In a familiar conversation, when mentioning to folks back home in the US my travels throughout Asia, or dropping the bombshell that I actually live in Malaysia, I am often asked, “Isn’t it scary?” or “Don’t you feel nervous or unsafe?” And I answer that, curiously enough, the only time in the last four years that I’ve been keenly aware of my surroundings and indeed felt apprehensive was on a visit back home in 2009, as I traversed the dark, mostly empty parking lot of a Walmart store late one night. That feeling of trepidation is literally something I have never felt as I’ve wandered the streets of Kuala Lumpur, Jakarta, Bangkok, or Singapore. Once I got a late bus back to Jakarta from Bandung and was dropped in an unfamiliar place close to midnight in the middle of one of the most populous cities in the world.

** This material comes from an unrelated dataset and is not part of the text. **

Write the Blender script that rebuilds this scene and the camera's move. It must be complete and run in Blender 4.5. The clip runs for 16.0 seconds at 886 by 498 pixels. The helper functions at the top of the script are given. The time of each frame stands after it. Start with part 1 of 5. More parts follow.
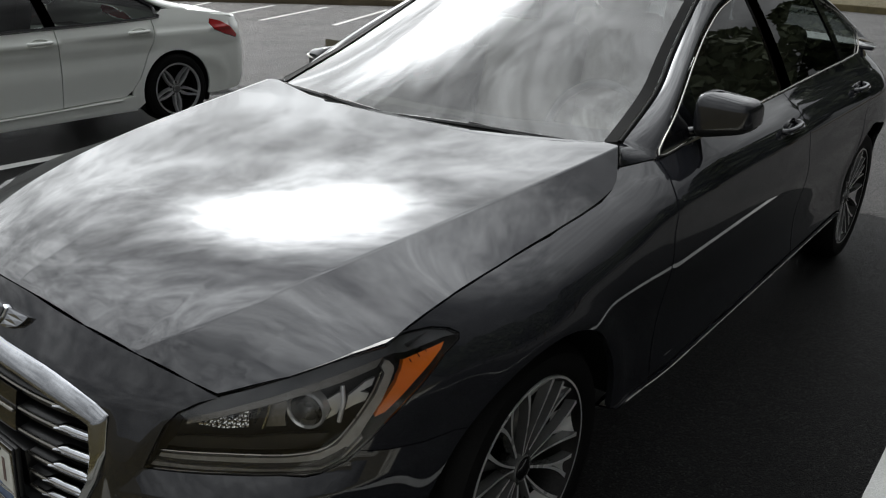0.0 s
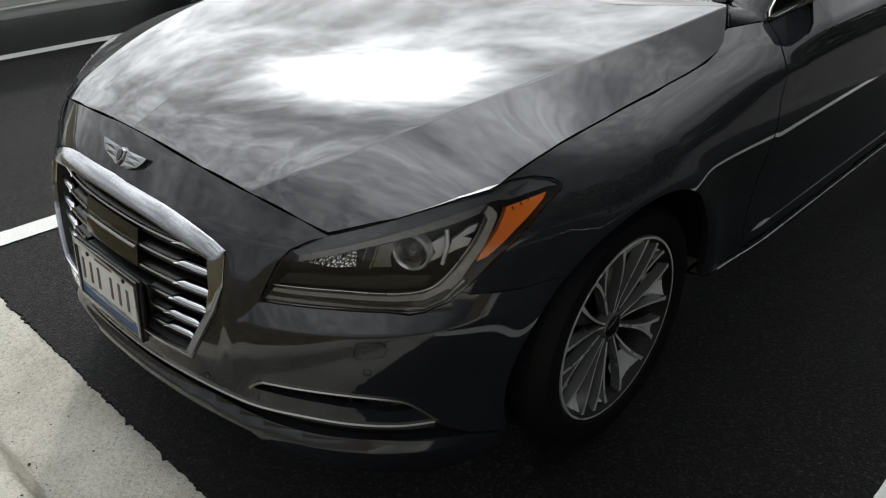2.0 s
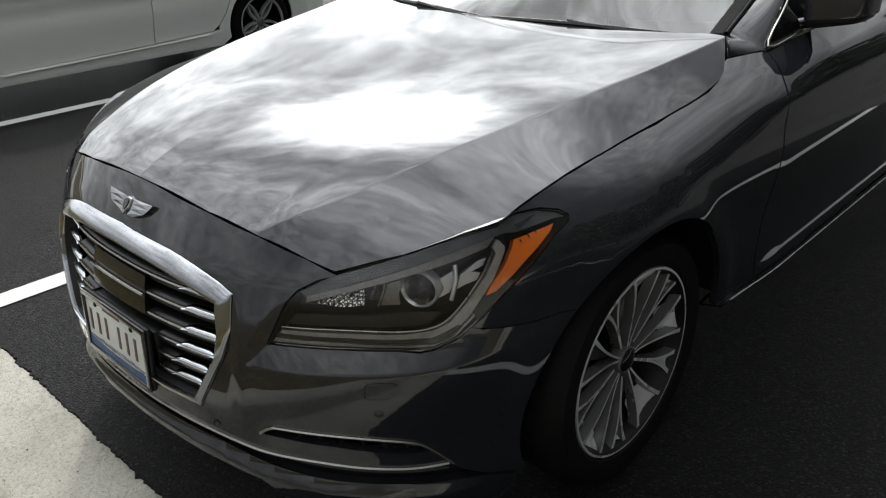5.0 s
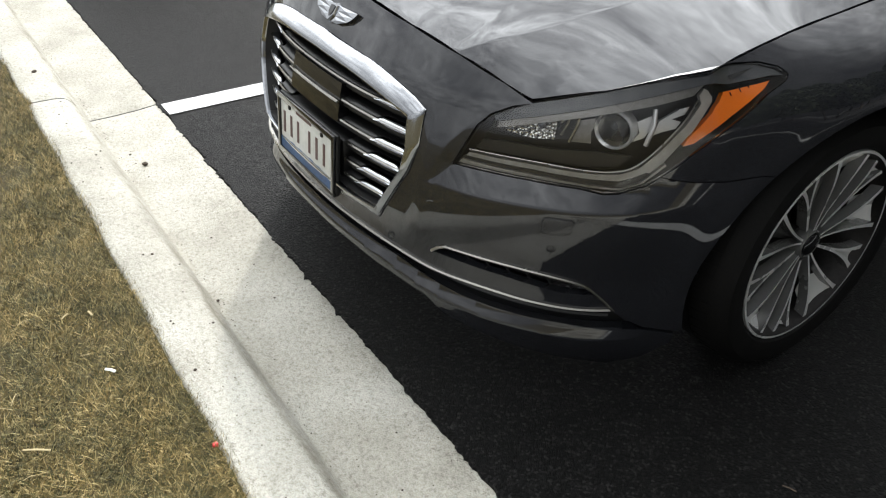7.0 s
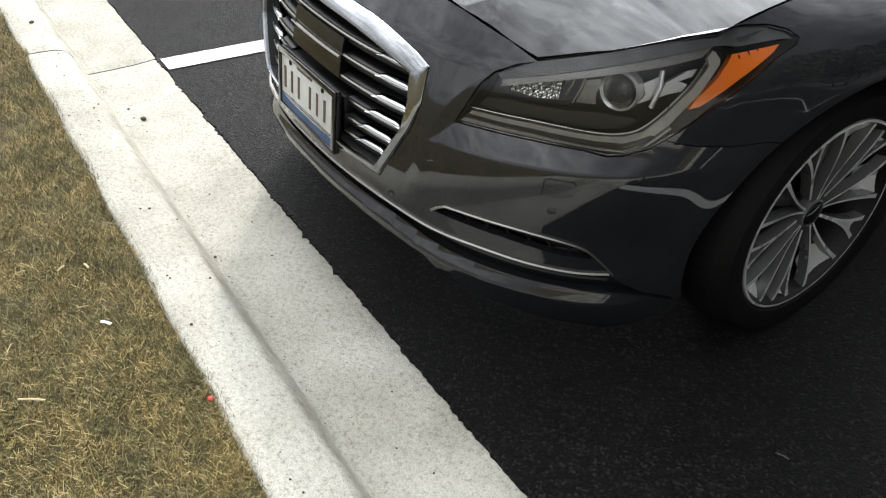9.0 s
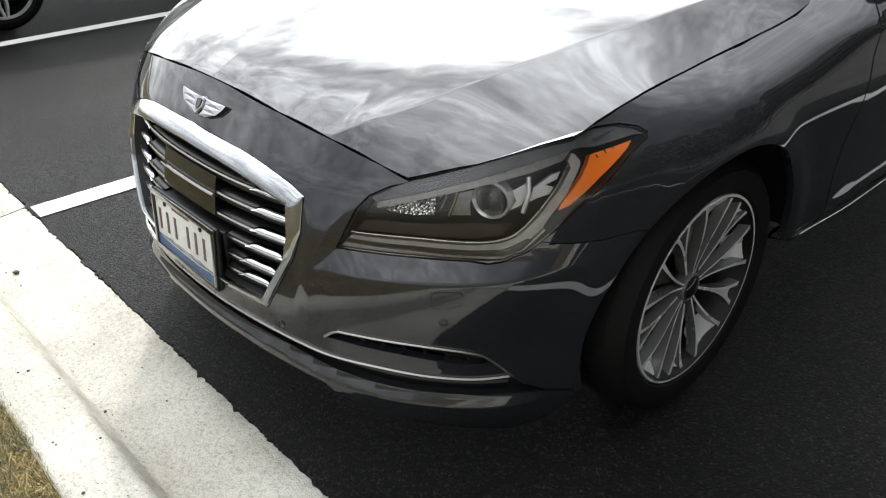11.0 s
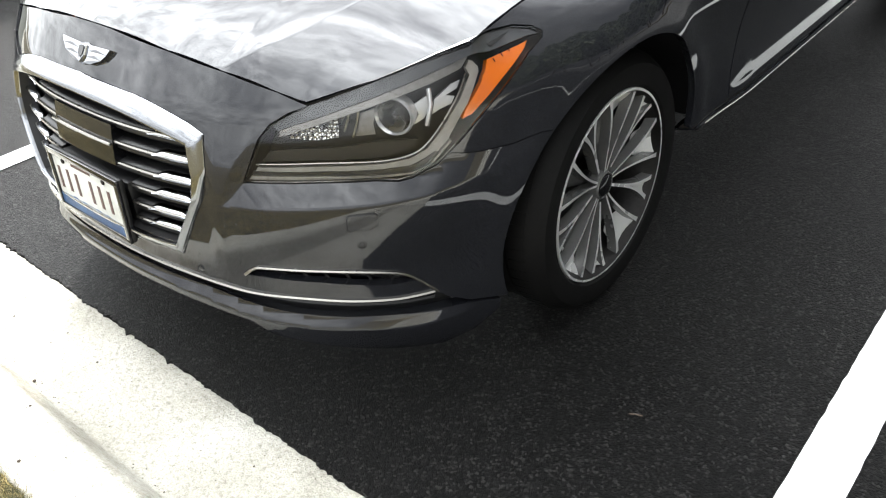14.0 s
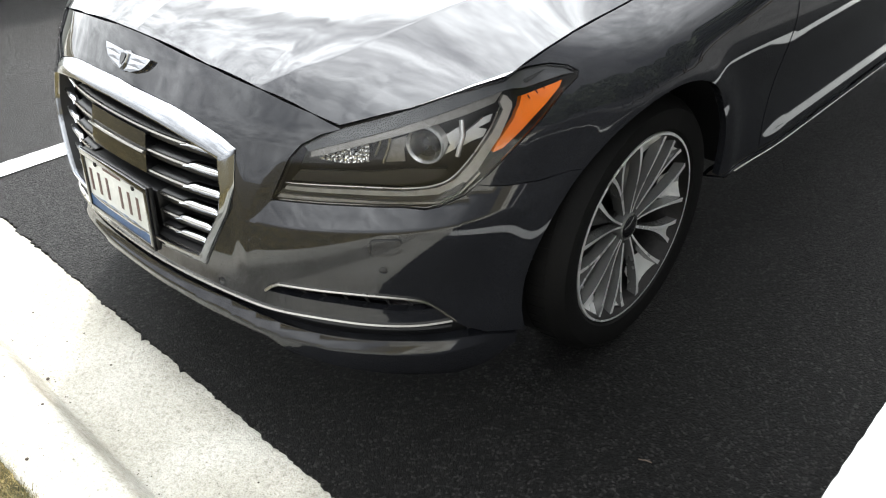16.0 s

And the only source of unease I felt came courtesy of a large rat who, at 10 metres away from where I sat on the curb, was still too close for comfort.

And that’s the simple truth of it. I’ve never felt unsafe here. Now, that’s not to say that crime – even violent crime – doesn’t occur here in KL. Of course it does But no other fully developed, industrialized nation on the planet sees its citizens shot as prolifically and frequently as my home country. In the US, it seems it’s never long between reports of mass shootings, in particular. The most recent one to make international news occurred in my home city, at a movie theatre in which I have personally sat. In a span of seconds, 70 people were shot by a lone gunman, 12 of them fatally. Perhaps among the greatest tragedies, a six-year-old girl was killed, and her young mother, pregnant with her second child, was shot and injured, consequently suffering a miscarriage. Many other of the wounded are still in critical condition as of this writing, but within a week of the shooting, it had slipped from the news. Another mass shooting took place less than a week later, as well, this time in Pennsylvania, where a man confronted his estranged wife over the custody of their young daughter and in the end, fatally shot the woman, her boyfriend, and the boyfriend’s mother. A week after that, a gunman in Wisconsin went on a rampage at a Sikh temple and killed six before turning the gun on himself.

And the thing is, there’s nothing terribly unusual about any of this. In the 13 years since the Columbine school shooting – which, though not the first mass shooting, was the most shocking to date, and put this type of violence on international radar – the United States has averaged 20 mass shootings per year. The gun murder rate in America is 20 times higher than that of the next 22 wealthiest countries in the world combined. The statistics, any way you look at them, are absolutely stunning. And yet the slaughter continues unabated. And here in Malaysia, my friends and colleagues wonder why: Why do Americans accept this? Why are guns such a problem? To be certain, gun politics in America is a hotly contentious issue, easily as polemic as abortion, gay rights, or religion. Most astute politicians won’t touch it. But by remaining deferential or silent on the issue, they are implying their acquiescence. They’re basically saying they’re quite okay with the status quo, in which some 12,000 Americans’ lives are claimed each and every year by gun violence, which doesn’t even include the considerably higher number of suicides by gun.

The reason for all this is 27 confusingly written words in the US Constitution that state, “A well-regulated militia being necessary to the security of a free state, the right of the people to keep and bear arms shall not be infringed.” In the late 1700s when this was written, there was a need for citizens to be armed so that a militia could be called up from their ranks in the event the British returned to start trouble, or the fledgling country was otherwise invaded, hence the prefatory clause explaining the rationale of arming the populace. Today, apparently it means you can legally stockpile a personal arsenal of handguns, automatic weapons, and thousands of rounds of ammunition.

I write about this as an American who, now that I can see my home country from afar and with the clarity that only distance can afford, joins the many “outsiders” who cannot fathom why such a great country is so incapable of figuring out that gun violence is directly related to guns, and why that country is so unwilling to do anything about what is inarguably a serious problem.

And I find it easier and easier to answer people back home when they ask, rather ignorantly, how I’m coping with the anxiety and uncertainty of living in such a “dangerous” place as Malaysia.